O pesquisador adiciona que o que acontece ativamente a partir da utilização desse sistema é o aumento do número de registros de ocorrências, já que era comum que, em casos corriqueiros, estes não fossem realizados. Dessa forma, foi possível observar o aumento do número de registros de ocorrências por violência doméstica, por exemplo, contando na realidade com índices de aumento da produtividade policial.

Melhorias

Para além do uso das COPs em diferentes batalhões policiais, existe uma série de medidas que podem ser tomadas para melhorar o sistema de segurança pública nacional. Em primeiro lugar, para Edler, é necessário aumentar a transparência da organização como um todo. “Já começam a existir algumas denúncias de que as imagens não são sempre utilizadas e que os polícias começam a tentar driblar as imagens, ou tapando as imagens, ou o policial que está fazendo algo que está infringindo a lei se afasta de outros que estão com as câmeras”, exemplifica.

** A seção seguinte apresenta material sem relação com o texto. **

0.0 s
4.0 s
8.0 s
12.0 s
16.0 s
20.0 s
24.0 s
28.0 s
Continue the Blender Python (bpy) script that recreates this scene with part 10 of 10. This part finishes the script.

Outra melhoria poderia ser realizada por meio da resguarda das imagens. “A polícia usa essas imagens no canal oficial do YouTube fazendo um pouco de sensacionalismo. Talvez o uso dessas imagens sendo acessado apenas por demanda da procuradoria ou da defensoria e, em casos específicos, de jornalistas, poderia ser um pouco mais ético, não sendo só uma propaganda da polícia”, avalia o especialista.

Por fim, o pesquisador explica que o crime é multicausal, assim é difícil afirmar que uma variável específica apresentou todo esse impacto. Existem diferentes estudos que demonstram que medidas como o estatuto do desarmamento, o aumento do projetos de ensino integral — principalmente para estudantes do ensino médio —, as mudanças demográficas — como o envelhecimento da população —, entre outras, apresentam um impacto nesse cenário. “Um programa de segurança pública tem que tentar olhar para todos esses fatores e ver o que ele pode fazer”, acrescenta. Assim, apesar de seu impacto positivo, é necessário que um maior esforço institucional seja realizado para a mudança da situação atual.